Archbishop of Canterbury: who’ll get the impossible job?
Peter Stanford untangles the intrigues and rivalries in the race to be the next Archbishop of Canterbury
By Peter Stanford
7:24AM BST 28 May 2012
The role of Archbishop of Canterbury is, by common consent, a poisoned chalice. The challenge is to balance the various dogmatic factions within the Church of England at the same time as holding together the disparate worldwide Anglican Communion of 80 million souls. But, as a titular leader, the occupant of Lambeth Palace has no means of imposing his will. Unlike the Pope, with his formal teaching authority, the archbishop has to rely on persuasion and goodwill and that, as recent incumbents have found to their frustration, only gets you so far.
The thanklessness of the task extends to the process now under way for choosing the 105th archbishop to succeed Dr Rowan Williams when he retires in December.

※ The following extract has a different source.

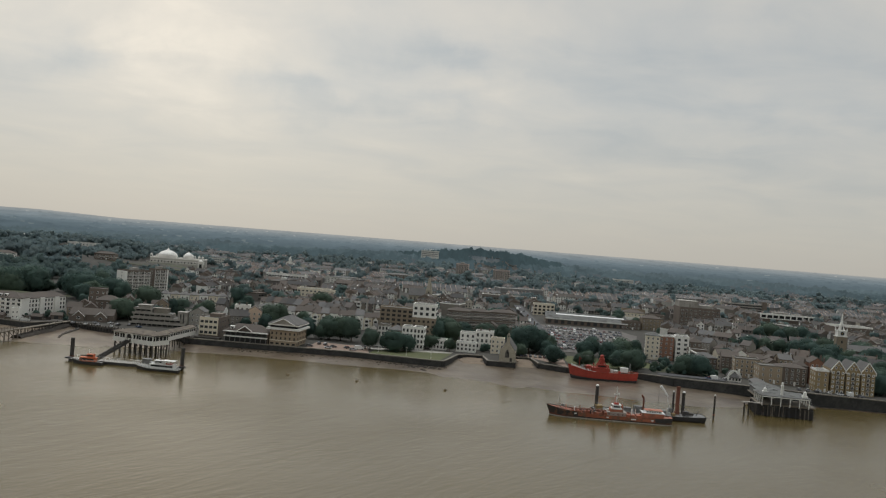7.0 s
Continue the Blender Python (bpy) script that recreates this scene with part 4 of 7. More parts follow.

Because of long-standing divisions within the Church over such issues as gay marriage and women bishops, whichever candidate’s name emerges this autumn, it is guaranteed to offend a good proportion of Anglicans.
What is making the job even harder is that there can no longer be any passing of the buck to the prime minister. Traditionally, bishops were appointed from a list of two by 10 Downing Street, because the Church of England is established and the prime minister acts on behalf of its Supreme Governor, the Queen. That leeway has proved controversial, as when in 1990 Margaret Thatcher picked the outsider George Carey as a way, it was alleged, of snubbing his predecessor Robert Runcie, who had vociferously criticised her policies.
In 2007, however, Gordon Brown set up the Crown Nominations’ Commission (CNC) so as to hand responsibility back entirely to the Church. The 16 members of the CNC will choose a “preferred” candidate for David Cameron to rubber-stamp. A second “appointable” name will only be provided in case unexpected problems arise with the first.
“The new arrangements are being tested at a time when the Church is more polarised now than at any time in its recent history,” says Andrew Carey, a columnist in the Church of England Newspaper and son of the former Archbishop of Canterbury. “The controversy around the appointment of [the openly gay] Jeffrey John as a bishop in 2003, and his subsequent withdrawal, and then the decision to go ahead with women bishops, have only deepened the divisions during Rowan’s time as Archbishop. These issues now hang over the Church like a stalactite.
This ‘Telegraph’ article, by Peter Stanford, ends with the thoughts expressed by Andrew Carey, son of Archbishop Rowan Williams’ predecessor, George Carey. The irony here is that it was Archbishop Carey, under whose watch as ABC, the African Archbishops were able to bring their endemic homophobia into play at Lambeth
From the Statement known as Lambeth 1:10, here is part of the Central & East African Appendix:
” ( d) believes that in this regard, as in others, all our ordained Ministers must set a wholesome and credible example. Those persons who practise homosexuality and live in promiscuity, as well as those Bishops who knowingly ordain them or encourage these practices, act contrary to the Scriptures and the teaching of the Church. We call upon them to repent. “
In the context of this statement, it should be obvious that these Church of Central and Eastern Africa consider all practising of homosexuality to be promiscuous and therefore morally objectionable to their ‘Christian’ conscience. There has been no effort made to listen to the homosexuals in their Churches – to gauge whether or not there can be any virtue in faithful, monogamous same-sex relationships.
The simple fact that homosexuality is now considered by most psychologists and many theologians to be ‘morally neutral‘ seems not to have been accepted by the Anglican Primates of these Churches, and they have been aided and abetted to think in that way by the (then) leadership of the Church of England and other conservative Bishops of the Anglican Communion – headed by none other than Archbishop Carey.
Contrary to correspondent Andrew Carey, who wrote to the ‘Church of England Newspaper’, pinning the blame for the current divisions in the communion onto the current Archbishop, Rowan Williams; the entrenchment of conservative potential schismatic activity was begun with the negative influence on the Communion of Lambeth 1.10 – overseen and overtly supported by Archbishop George Carey.
Father Ron Smith, Christchurch, New Zealand.